Skip to main content

Jalan Menuju S3 di Luar Negeri: dari Profesor hingga GMAT

Seorang sahabat getol sekali bertanya bagaimana bisa kuliah Phd ke luar negeri dengan beasiswa. Hmm, saya mencoba menjelaskan dengan sesederhana mungkin tanpa mengesankan bahwa ini pekerjaan yang mudah dan bukan pula yang susah sehingga sulit diikuti. Tentu saja saya ingin menyemangati siapa pun yang mau mengikuti jejak saya.

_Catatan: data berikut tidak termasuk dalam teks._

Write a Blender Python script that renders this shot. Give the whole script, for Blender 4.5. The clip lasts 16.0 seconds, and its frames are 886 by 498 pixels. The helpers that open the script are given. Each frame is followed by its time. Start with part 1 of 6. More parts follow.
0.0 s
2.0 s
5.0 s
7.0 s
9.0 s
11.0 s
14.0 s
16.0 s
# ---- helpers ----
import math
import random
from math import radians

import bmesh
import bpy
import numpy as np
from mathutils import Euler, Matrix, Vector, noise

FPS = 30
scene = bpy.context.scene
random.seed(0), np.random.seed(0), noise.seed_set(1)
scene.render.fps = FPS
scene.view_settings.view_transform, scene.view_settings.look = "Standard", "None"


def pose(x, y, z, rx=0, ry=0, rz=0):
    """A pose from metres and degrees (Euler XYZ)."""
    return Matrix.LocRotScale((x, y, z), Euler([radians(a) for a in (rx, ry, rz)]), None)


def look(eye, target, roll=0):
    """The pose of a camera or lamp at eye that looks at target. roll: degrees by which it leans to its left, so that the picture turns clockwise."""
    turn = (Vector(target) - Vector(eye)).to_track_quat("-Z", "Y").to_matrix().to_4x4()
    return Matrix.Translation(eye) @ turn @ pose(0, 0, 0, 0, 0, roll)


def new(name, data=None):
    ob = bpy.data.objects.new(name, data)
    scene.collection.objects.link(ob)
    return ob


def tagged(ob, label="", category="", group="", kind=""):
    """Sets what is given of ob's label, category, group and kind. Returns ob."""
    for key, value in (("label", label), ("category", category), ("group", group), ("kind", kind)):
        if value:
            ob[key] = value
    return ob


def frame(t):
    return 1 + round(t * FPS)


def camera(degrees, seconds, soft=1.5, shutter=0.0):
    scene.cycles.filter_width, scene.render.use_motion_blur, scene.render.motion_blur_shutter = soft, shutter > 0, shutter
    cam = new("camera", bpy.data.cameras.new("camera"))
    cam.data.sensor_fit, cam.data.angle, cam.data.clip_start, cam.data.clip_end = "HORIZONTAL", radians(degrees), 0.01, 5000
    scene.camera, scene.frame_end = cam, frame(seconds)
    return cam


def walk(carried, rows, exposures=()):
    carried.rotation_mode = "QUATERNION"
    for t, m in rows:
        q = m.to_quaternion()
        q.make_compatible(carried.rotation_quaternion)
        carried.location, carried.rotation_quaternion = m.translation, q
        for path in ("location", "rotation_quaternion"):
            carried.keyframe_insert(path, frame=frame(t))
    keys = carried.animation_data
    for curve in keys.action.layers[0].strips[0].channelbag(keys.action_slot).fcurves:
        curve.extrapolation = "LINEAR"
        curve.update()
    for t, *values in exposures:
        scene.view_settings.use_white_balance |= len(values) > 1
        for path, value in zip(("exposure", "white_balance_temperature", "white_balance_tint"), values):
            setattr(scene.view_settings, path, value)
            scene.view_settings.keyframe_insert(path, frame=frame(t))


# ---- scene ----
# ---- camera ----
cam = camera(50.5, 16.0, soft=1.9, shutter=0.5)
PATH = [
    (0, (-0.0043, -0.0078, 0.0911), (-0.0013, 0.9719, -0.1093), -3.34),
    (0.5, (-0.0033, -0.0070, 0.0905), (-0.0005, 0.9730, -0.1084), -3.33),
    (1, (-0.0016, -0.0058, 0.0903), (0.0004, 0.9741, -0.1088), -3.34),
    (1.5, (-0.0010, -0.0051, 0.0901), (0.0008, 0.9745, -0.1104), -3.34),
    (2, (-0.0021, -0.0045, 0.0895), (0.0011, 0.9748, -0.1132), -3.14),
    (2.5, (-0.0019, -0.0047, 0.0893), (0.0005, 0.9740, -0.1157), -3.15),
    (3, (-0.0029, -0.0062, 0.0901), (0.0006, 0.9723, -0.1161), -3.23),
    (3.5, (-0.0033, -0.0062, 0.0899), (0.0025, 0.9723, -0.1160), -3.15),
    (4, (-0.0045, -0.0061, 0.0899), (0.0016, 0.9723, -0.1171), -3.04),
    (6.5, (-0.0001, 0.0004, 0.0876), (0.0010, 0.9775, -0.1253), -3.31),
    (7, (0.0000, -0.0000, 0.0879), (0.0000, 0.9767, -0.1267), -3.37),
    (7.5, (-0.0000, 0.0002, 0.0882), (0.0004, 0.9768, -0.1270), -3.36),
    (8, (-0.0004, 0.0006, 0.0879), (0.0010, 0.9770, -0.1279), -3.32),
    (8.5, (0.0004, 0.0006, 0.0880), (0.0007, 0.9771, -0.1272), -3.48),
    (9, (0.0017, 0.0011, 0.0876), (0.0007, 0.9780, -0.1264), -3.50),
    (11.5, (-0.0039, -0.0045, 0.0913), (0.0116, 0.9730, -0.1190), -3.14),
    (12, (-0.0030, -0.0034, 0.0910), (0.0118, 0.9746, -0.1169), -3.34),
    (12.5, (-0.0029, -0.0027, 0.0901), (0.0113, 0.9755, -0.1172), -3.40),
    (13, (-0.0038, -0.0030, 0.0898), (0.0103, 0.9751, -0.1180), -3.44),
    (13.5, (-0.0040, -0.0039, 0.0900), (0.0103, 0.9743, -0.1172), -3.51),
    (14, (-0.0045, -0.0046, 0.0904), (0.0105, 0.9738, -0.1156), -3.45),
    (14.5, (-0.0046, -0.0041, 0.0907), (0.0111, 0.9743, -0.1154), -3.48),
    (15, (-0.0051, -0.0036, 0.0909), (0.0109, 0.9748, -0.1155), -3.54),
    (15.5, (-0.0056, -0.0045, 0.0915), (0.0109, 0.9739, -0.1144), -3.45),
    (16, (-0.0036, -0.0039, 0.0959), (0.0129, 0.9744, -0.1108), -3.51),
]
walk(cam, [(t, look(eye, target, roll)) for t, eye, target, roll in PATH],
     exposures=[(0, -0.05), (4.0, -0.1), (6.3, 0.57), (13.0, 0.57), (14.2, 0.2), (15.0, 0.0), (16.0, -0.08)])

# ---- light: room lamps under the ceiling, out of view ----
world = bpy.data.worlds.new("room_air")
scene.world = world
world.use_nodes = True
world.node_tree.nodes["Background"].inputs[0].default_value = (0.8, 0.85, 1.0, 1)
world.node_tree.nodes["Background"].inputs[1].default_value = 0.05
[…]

Ini yang ingin saya lakukan sekarang.

Lama saya bergaul dan mengenal orang-orang yang akrab dengan pencarian dan usaha untuk mendapatkan beasiswa namun tak membuat saya terusik. Mengapa? Mungkin karena kebutuhan saya waktu itu belum ada atau juga sahabat-sahabat saya itu yang kurang 'menularkan' semangat mereka. Lalu ketika saya hitung, ternyata lumayan banyak sahabat-sahabat yang terus saya bakar semangatnya untuk tidak patah semangat mendapatkan peluang beasiswa.

Beasiswa bisa didapat oleh siapa pun asal mau berjuang, tentunya. Beasiswa ada yang didapat dari perusahaan atau institusi tempat bekerja, dari universitas di luar negeri yang mengadakan sayembara, atau ada juga dari yayasan. Jika dari perusahaan, ada yang khusus untuk karyawannya, ada pula yang untuk umum dengan syarat tertentu.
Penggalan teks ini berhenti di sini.